#### [Short problem]
Copy every line, exactly and only, from the line containing "radians(degrees), 0.01, 5000" to the line containing "return (m.translation, way, ob.name, place, normal)", both lines included.

#### [Data]
— START —

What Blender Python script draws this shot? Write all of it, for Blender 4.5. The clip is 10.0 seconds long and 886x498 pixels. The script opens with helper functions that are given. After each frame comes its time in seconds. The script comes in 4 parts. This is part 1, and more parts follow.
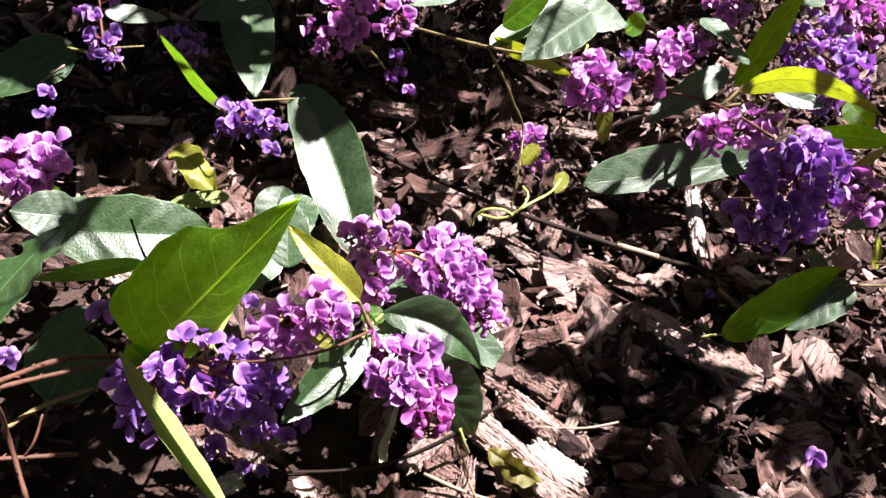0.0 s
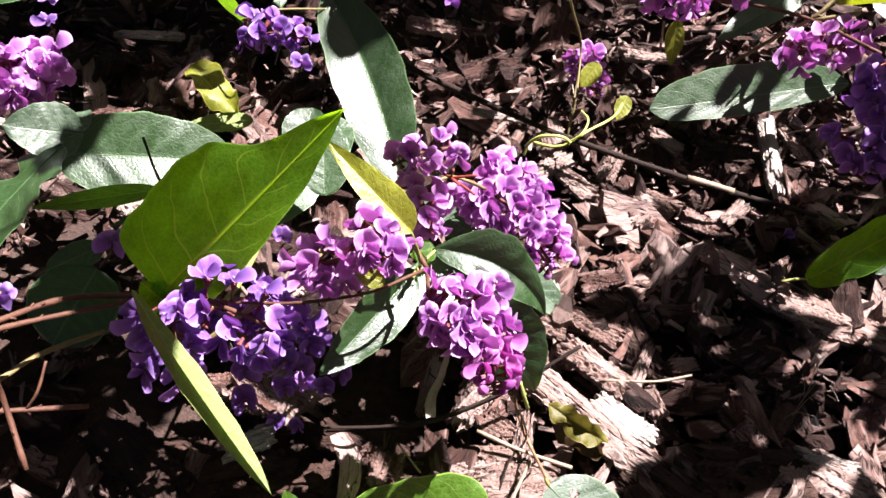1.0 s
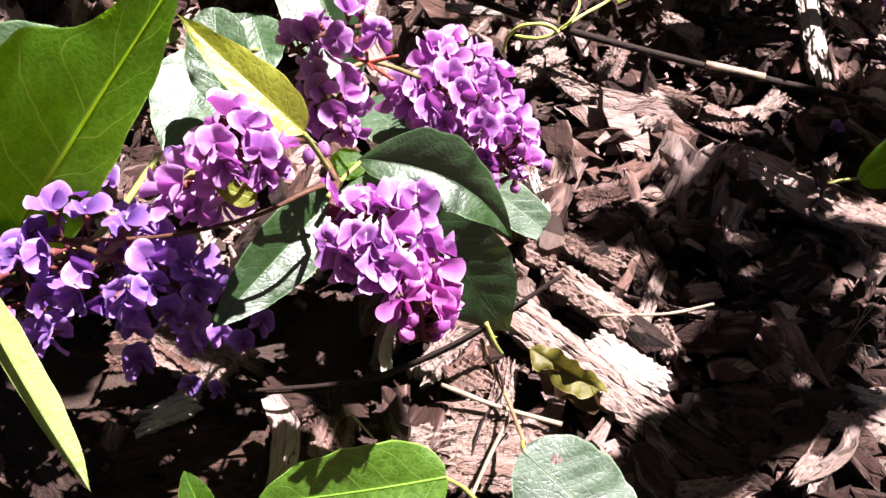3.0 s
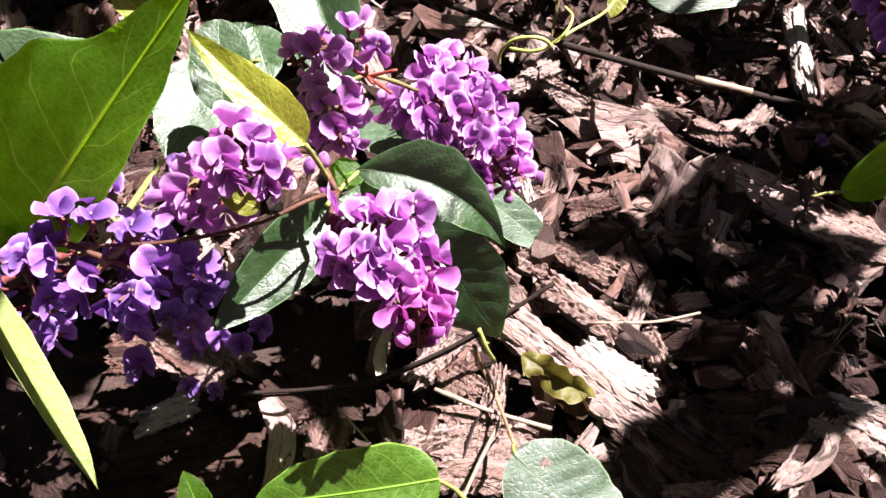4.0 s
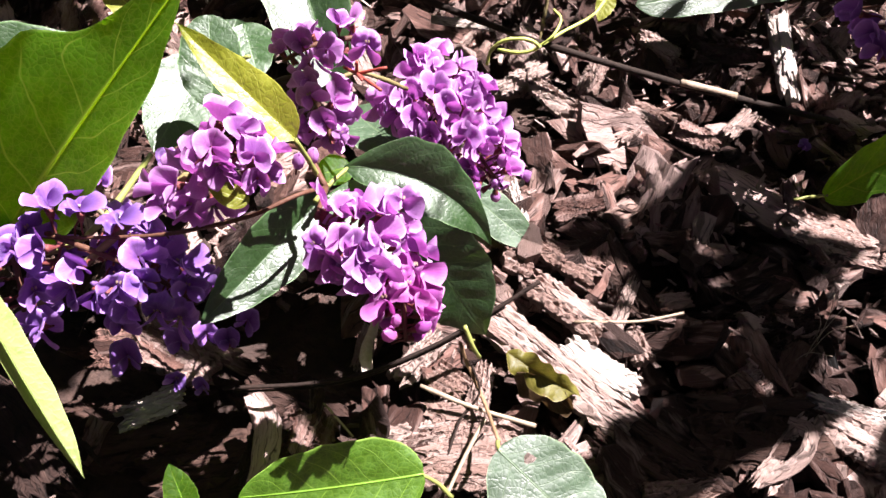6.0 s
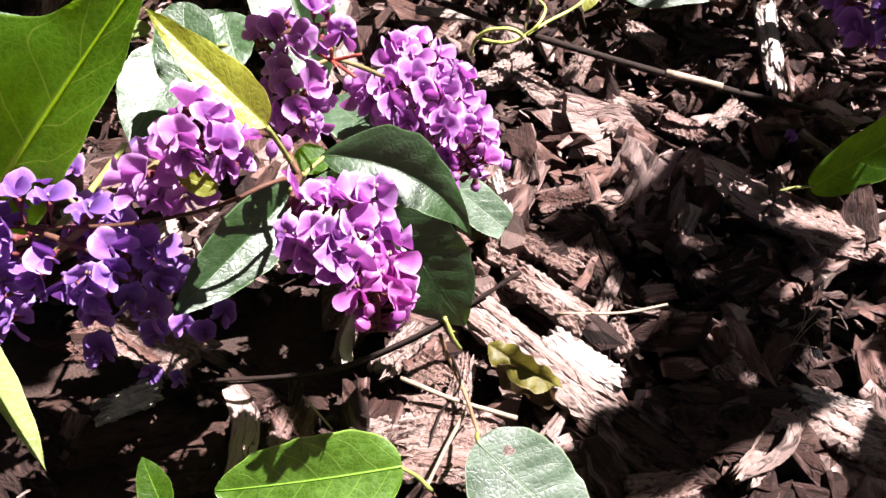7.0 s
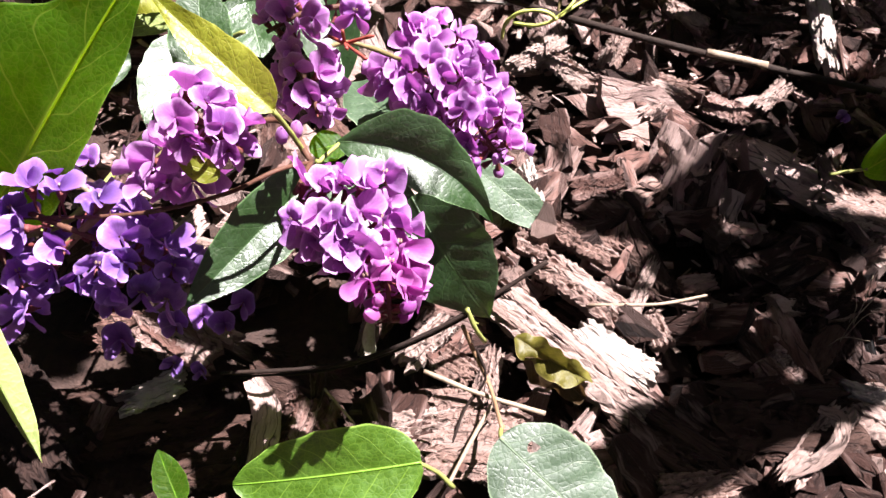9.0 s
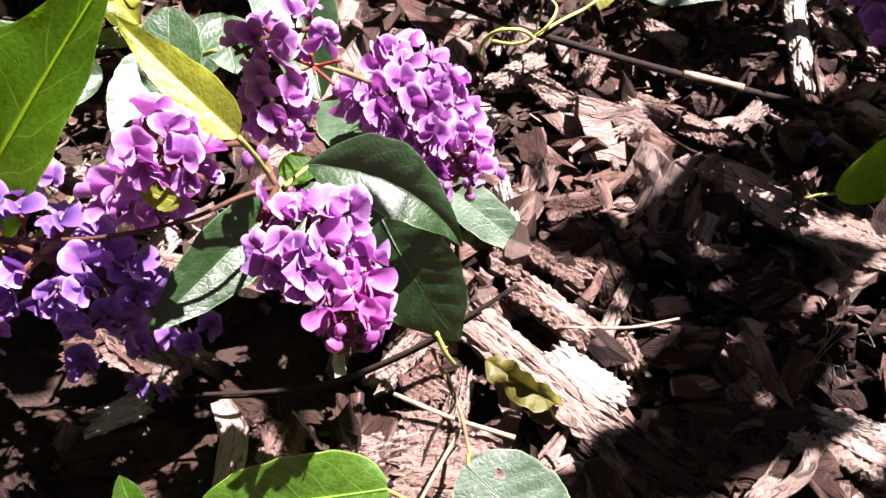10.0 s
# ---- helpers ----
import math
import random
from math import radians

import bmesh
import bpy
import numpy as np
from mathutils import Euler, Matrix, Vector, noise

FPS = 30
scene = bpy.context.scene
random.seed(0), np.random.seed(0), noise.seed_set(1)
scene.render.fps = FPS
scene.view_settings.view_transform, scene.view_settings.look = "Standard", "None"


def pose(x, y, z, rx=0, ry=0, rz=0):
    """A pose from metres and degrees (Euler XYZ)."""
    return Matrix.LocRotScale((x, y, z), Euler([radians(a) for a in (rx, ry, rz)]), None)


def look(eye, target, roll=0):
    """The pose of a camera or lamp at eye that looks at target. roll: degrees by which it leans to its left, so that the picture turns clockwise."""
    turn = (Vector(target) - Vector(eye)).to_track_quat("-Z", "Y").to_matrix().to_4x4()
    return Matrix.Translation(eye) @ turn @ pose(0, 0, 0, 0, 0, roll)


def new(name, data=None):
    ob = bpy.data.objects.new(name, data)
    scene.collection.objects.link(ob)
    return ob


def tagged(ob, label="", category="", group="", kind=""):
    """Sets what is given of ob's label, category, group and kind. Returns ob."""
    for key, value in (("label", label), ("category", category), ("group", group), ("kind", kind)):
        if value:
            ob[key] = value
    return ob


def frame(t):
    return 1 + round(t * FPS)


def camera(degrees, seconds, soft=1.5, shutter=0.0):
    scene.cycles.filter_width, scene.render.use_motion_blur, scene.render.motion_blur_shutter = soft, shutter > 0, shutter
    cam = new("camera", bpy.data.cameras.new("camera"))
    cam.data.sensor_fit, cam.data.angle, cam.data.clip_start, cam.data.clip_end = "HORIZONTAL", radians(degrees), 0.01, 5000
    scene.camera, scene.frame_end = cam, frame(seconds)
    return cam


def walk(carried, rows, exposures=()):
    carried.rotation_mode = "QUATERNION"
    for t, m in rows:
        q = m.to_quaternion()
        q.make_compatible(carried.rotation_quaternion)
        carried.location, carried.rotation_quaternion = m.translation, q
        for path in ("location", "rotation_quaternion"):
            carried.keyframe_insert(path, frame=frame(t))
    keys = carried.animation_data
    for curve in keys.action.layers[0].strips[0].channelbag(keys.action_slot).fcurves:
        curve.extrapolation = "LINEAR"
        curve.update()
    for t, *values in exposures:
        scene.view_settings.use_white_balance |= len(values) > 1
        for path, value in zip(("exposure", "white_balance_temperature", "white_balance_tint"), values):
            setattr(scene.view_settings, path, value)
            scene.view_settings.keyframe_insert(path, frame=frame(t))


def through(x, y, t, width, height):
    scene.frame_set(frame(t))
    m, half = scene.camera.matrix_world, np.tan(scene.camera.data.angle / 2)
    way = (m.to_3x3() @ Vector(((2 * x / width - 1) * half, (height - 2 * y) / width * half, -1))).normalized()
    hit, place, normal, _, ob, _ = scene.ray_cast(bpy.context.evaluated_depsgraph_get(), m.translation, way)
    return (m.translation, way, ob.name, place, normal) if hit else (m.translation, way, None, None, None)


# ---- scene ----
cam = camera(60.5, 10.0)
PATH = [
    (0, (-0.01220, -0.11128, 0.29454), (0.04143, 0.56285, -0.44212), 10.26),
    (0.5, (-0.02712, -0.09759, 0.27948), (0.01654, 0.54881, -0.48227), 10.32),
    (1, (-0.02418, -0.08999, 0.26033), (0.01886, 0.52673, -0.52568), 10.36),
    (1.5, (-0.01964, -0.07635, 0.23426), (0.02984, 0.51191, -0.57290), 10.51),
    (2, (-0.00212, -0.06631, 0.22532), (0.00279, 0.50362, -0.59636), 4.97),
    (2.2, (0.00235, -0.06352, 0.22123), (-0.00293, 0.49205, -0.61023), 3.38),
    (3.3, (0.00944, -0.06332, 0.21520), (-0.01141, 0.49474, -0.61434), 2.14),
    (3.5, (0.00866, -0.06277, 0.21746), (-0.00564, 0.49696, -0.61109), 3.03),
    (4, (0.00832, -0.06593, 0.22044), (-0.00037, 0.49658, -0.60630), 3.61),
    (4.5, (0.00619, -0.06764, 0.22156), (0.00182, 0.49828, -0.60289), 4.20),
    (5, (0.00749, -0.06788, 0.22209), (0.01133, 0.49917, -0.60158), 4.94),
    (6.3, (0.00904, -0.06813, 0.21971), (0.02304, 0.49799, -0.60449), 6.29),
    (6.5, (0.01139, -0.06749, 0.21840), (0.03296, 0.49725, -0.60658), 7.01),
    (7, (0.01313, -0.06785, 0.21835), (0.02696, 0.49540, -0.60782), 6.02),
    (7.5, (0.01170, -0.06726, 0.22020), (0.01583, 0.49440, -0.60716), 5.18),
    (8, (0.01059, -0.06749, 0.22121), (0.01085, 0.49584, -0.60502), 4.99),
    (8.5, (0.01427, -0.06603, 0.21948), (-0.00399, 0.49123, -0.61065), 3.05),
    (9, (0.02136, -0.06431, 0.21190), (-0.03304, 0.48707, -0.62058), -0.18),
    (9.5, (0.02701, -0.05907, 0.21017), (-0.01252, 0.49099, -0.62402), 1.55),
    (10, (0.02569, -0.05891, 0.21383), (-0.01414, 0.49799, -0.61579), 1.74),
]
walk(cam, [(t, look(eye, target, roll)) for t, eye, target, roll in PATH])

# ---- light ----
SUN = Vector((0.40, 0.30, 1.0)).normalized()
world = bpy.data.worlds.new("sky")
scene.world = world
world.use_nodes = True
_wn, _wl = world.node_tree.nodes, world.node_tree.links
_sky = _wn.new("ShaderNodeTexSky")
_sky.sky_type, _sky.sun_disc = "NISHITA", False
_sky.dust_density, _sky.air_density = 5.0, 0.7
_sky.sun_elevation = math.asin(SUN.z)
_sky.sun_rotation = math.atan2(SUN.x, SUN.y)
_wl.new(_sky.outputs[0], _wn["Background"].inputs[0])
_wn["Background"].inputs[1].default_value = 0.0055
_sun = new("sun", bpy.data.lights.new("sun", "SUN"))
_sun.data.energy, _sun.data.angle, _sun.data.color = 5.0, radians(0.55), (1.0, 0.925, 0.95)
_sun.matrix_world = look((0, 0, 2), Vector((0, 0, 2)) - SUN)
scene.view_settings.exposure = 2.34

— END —

#### [Solution for this problem]
    cam.data.sensor_fit, cam.data.angle, cam.data.clip_start, cam.data.clip_end = "HORIZONTAL", radians(degrees), 0.01, 5000
    scene.camera, scene.frame_end = cam, frame(seconds)
    return cam


def walk(carried, rows, exposures=()):
    carried.rotation_mode = "QUATERNION"
    for t, m in rows:
        q = m.to_quaternion()
        q.make_compatible(carried.rotation_quaternion)
        carried.location, carried.rotation_quaternion = m.translation, q
        for path in ("location", "rotation_quaternion"):
            carried.keyframe_insert(path, frame=frame(t))
    keys = carried.animation_data
    for curve in keys.action.layers[0].strips[0].channelbag(keys.action_slot).fcurves:
        curve.extrapolation = "LINEAR"
        curve.update()
    for t, *values in exposures:
        scene.view_settings.use_white_balance |= len(values) > 1
        for path, value in zip(("exposure", "white_balance_temperature", "white_balance_tint"), values):
            setattr(scene.view_settings, path, value)
            scene.view_settings.keyframe_insert(path, frame=frame(t))


def through(x, y, t, width, height):
    scene.frame_set(frame(t))
    m, half = scene.camera.matrix_world, np.tan(scene.camera.data.angle / 2)
    way = (m.to_3x3() @ Vector(((2 * x / width - 1) * half, (height - 2 * y) / width * half, -1))).normalized()
    hit, place, normal, _, ob, _ = scene.ray_cast(bpy.context.evaluated_depsgraph_get(), m.translation, way)
    return (m.translation, way, ob.name, place, normal) if hit else (m.translation, way, None, None, None)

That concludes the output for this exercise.